Reformas do mercado de trabalho – Grécia compromete-se a:
* Atingir as melhores práticas da UE em toda a gama de legislação relativa ao mercado de trabalho através de um processo de consulta com os parceiros sociais, beneficiando do conhecimento técnico e de contributos da Organização Internacional do Trabalho, da OCDE e da assistência técnica disponível.
* Expandir e desenvolver o mecanismo existente de emprego temporário para os desempregados, em acordo com os parceiros e desde que a margem orçamental o permita e melhorar os programas de políticas ativas de emprego, com o objetivo de atualizar as qualificações dos desempregados de longa duração.
* Introdução progressiva de uma nova abordagem ‘inteligente’ para a negociação salarial coletiva que equilibre a necessidade de flexibilidade com justiça. Isso inclui a ambição de simplificar e aumentar os salários mínimos ao longo do tempo, de forma a salvaguardar a competitividade e as perspetivas de emprego. A dimensão e o momento das alterações no salário mínimo será feita em consulta com os parceiros sociais e com as instituições europeias e internacionais, incluindo a OIT, e terá totalmente em conta as recomendações de um novo órgão independente sobre se mudanças nos salários estão em linha com a evolução da produtividade e competitividade.
Reformas do mercado do produtos e um melhor ambiente de negócios – Como parte de uma nova agenda de reformas, a Grécia continua empenhada em:
* Remover barreiras à concorrência com base em contributos da OCDE.
* Reforçar a Comissão Grega de Concorrência.
* Introduzir medidas para reduzir da carga administrativa da burocracia em linha com recomendações da OCDE, incluindo legislação que proíbe entidades do setor público de pedir (a cidadãos e empresas) documentos que comprovem informações que o estado já possui (dentro da mesmo ou outra entidade).
* Melhor gestão do uso do solo, incluindo as políticas relacionadas com o ordenamento do território, uso da solo, e a conclusão de um registo adequado
* Prosseguir os esforços para eliminar as restrições desproporcionadas e injustificadas nas profissões reguladas, como parte de uma estratégia global para enfrentar interesses instalados.
* Alinhar a regulação do gás e eletricidade com as boas práticas e legislação da UE
A reforma do sistema judicial – O governo grego vai:
* Melhorar a organização dos tribunais, através de uma maior especialização e, neste contexto, adotar um novo Código de Processo Civil.
* Promover a digitalização de códigos legais e do sistema de submissão eletrónica, e da governação, do sistema judicial.
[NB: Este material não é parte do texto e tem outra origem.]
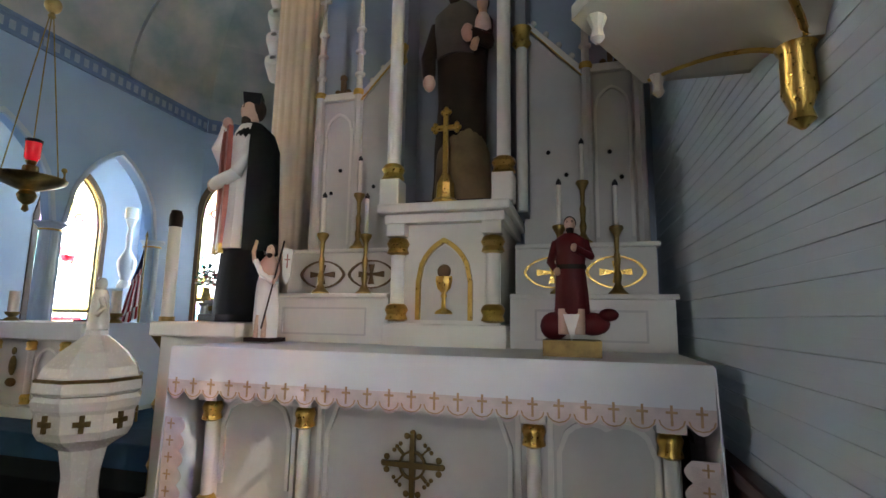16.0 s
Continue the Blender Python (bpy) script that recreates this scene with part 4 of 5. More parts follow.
    # wings: sloping panel, flat panel with blind arch, pinnacled buttresses
    for s in (-1, 1):
        def X(a, b):
            return sorted((s * a, s * b))
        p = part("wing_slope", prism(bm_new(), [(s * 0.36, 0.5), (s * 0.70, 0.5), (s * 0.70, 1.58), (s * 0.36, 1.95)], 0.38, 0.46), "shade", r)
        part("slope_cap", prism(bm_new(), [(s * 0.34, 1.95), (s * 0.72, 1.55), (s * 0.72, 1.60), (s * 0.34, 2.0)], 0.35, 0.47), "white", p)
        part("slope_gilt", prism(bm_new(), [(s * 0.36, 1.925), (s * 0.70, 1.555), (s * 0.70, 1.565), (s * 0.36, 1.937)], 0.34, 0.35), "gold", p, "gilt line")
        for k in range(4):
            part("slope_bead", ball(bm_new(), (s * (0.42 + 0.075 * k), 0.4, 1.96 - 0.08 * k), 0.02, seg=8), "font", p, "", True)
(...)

Estatísticas – O governo grego reafirma a sua disponibilidade para:
* Respeitar integralmente o Commitment on Confidence in Statistics [compromisso europeu sobre qualidade das estatísticas], e em particular a independência institucional do ELSTAT [instituto de estatísticas grego], garantindo que ELSTAT tem os recursos necessários para implementar o seu programa de trabalho.
* Garantir a transparência e correção do processo de nomeação do Presidente ELSTAT em setembro de 2015, em cooperação com o Eurostat.
IV. Crise humanitária – O governo grego afirma o seu plano de:
* Lidar com o recente aumento da pobreza absoluta (acesso inadequado à alimentação, habitação, serviços de saúde e fornecimento básico de energia) por meio de medidas não pecuniárias altamente dirigidas (por exemplo, cupões de alimentos).
* Fazê-lo de uma forma útil para a reforma da administração pública e da luta contra a burocracia / corrupção (por exemplo, a emissão de um cartão de cidadão ‘inteligente’ que possa ser usado como cartão de identificação, no sistema de saúde, bem como para o acesso ao programa de cupões de alimentação etc.).
* Avaliar o sistema-piloto de Rendimento Mínimo Garantido piloto, com vista a estendê-lo a todo o país.
* Assegurar que a luta contra a crise humanitária não tem efeito orçamental negativo.